An Inorganic Chem text, or google (try calcium salts ionic compounds), should tell you more. A salt is an ionic compound--solid salts form a regular crystal lattice.

Read-Only
01-21-08, 10:02 AM
What are calcium salts? How many possible calcium salts are there?

Calcium salts are just like any other salts. The are formed by combining a metallic element - in this case, calcium - with a non-metallic element such as chlorine, fluorine, etc.

Frud is correct, the halides form most of the common calcium salts.

Take a look at the periodic table - calcium will form a salt with every non-metallic element listed save for the noble gasses.

Just a bit of additional information: it will also combine it's crystalline structure with other metals and thus form alloys. One common application is adding it to lead to form a harder, tougher alloy than pure lead is alone.

pluto2
01-21-08, 11:02 AM
How can i know which compounds calcium can form? Why are calcium salts formed by combining a metallic element with a non-metallic element? Why will calcium form a salt with every non-metallic element listed in the periodic table?

Frud11
01-23-08, 03:00 AM
Try studying the group of elements that Ca belongs in, in the Periodic Table. This might help explain why Calcium forms the compounds it does (at least to some extent). There isn't any handy formula that tells you how a given element will behave, this has to be empirically determined. It's to do with electron affinity, bonding (covalent and ionic), etc, and the size of Ca++ ions, in part.
You will need to study a bit of Chemistry to answer those questions you have.

pluto2
01-23-08, 05:33 AM
Try studying the group of elements that Ca belongs in, in the Periodic Table. This might help explain why Calcium forms the compounds it does (at least to some extent). There isn't any handy formula that tells you how a given element will behave, this has to be empirically determined. It's to do with electron affinity, bonding (covalent and ionic), etc, and the size of Ca++ ions, in part.
You will need to study a bit of Chemistry to answer those questions you have.

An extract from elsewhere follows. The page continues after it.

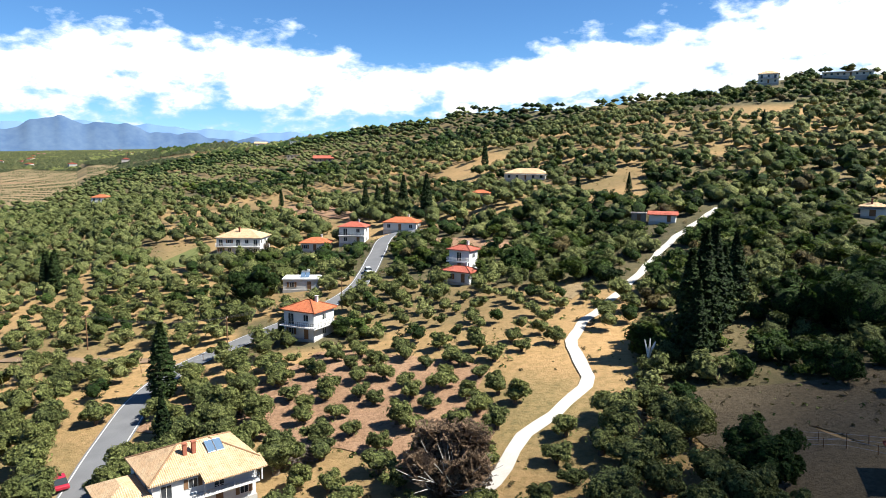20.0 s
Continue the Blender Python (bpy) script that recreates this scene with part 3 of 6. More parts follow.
        if solar:
            rs, dy = rise or min(w, d) * 0.24, d / 2 + over
            for s in (0, 1):
                b = bmesh.new()
                x0, y0, y1 = 1.2 + s * 1.15, -dy * 0.52, -dy * 0.18
                za, zb = g0 + H + 0.03 + rs * 0.48 + 0.12, g0 + H + 0.03 + rs * 0.82 + 0.3
                top = [b.verts.new(p) for p in ((x0, y0, za), (x0 + 1.05, y0, za), (x0 + 1.05, y1, zb), (x0, y1, zb))]
                low = [b.verts.new((v.co.x, v.co.y, v.co.z - 0.09)) for v in top]
                b.faces.new(top), b.faces.new(low[::-1])
                for i in range(4):
                    b.faces.new((low[i], low[(i + 1) % 4], top[(i + 1) % 4], top[i]))
                sp = part("solar_panel", b, SOLAR, h0, "solar water panel, blue lightened for sky reflection")
                b = bmesh.new()
                for q in ((x0 - 0.03, x0 + 0.03), (x0 + 1.02, x0 + 1.08)):
                    bar(b, (q[0] + 0.03, y0, za + 0.01), (q[0] + 0.03, y1, zb + 0.01), 0.035, 4)
                bar(b, (x0, y0, za), (x0 + 1.05, y0, za), 0.035, 4), bar(b, (x0, y1, zb), (x0 + 1.05, y1, zb), 0.035, 4)
                part("frame", b, STEEL, sp)
        elif not far and roof == "flat" and w > 6:
            b = bmesh.new()
            zz = g0 + H + (0.2 if roof == "flat" else min(w, d) * 0.16)
            for s in (0, 1):
                v = [b.verts.new(p) for p in ((-0.2 + s * 1.15, -d * 0.2, zz + 0.15), (0.85 + s * 1.15, -d * 0.2, zz + 0.15), (0.85 + s * 1.15, -d * 0.2 + 1.5, zz + 1.15), (-0.2 + s * 1.15, -d * 0.2 + 1.5, zz + 1.15))]
                f = b.faces.new(v)
                ex = bmesh.ops.extrude_face_region(b, geom=[f])
                bmesh.ops.translate(b, verts=[g for g in ex["geom"] if isinstance(g, bmesh.types.BMVert)], vec=(0, 0.05, -0.08))
            sp = part("solar_panel", b, SOLAR, h0, "dark blue solar water panel")
            b = bmesh.new()
            bar(b, (-0.1, -d * 0.2 + 1.65, zz + 1.3), (1.9, -d * 0.2 + 1.65, zz + 1.3), 0.25, 10)
            for xx in (0.1, 1.7):
                bar(b, (xx, -d * 0.2 + 1.6, zz - 0.2), (xx, -d * 0.2 + 1.6, zz + 1.1), 0.03, 4)
            part("water_tank", b, STEEL, sp)
    CLEAR.append((x, y, w / 2 + 1.6, d / 2 + 1.8, turn))
    rr = math.hypot(x, y)
    k = 3.0 + 0.012 * rr if x > -30 or rr > 110 else 2.0
    OPEN.append((x - x / rr * (d / 2 + k), y - y / rr * (d / 2 + k), w / 2 + 0.5, k + 1.0, turn))
    return h0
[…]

By the size of Ca++ ions you mean atomic radius?

Frud11
01-23-08, 07:08 AM
By the size of Ca++ ions you mean atomic radius?Sort of. Atomic radius isn't necessarily constant. But a good inorganic chem text should outline more of the details.
It's a pretty big subject: understanding Ca's chemistry is easier if you understand other elements in the same, and other groups, and various aspects of "combining" different elements. Or condensed matter physics. Ca is important in metabolic processes, and neural activity.

Nivao
01-25-08, 12:01 AM
How can i know which compounds calcium can form? Why are calcium salts formed by combining a metallic element with a non-metallic element? Why will calcium form a salt with every non-metallic element listed in the periodic table?

Depending on the conditions, calcium can form a salt with any nonmetal, that's was makes is a calcium salt. Are you confused about which calcium salts are soluble?

pluto2
01-25-08, 08:30 AM
Depending on the conditions, calcium can form a salt with any nonmetal, that's was makes is a calcium salt. Are you confused about which calcium salts are soluble?

But why only with nonmetals?

Nuglets
01-28-08, 12:17 PM
If it were Calcium bonded to another metal it wouldn't be a salt.

Frud11
01-28-08, 07:14 PM
P.S. Salts, being ionic are soluble in water and other polar liquids.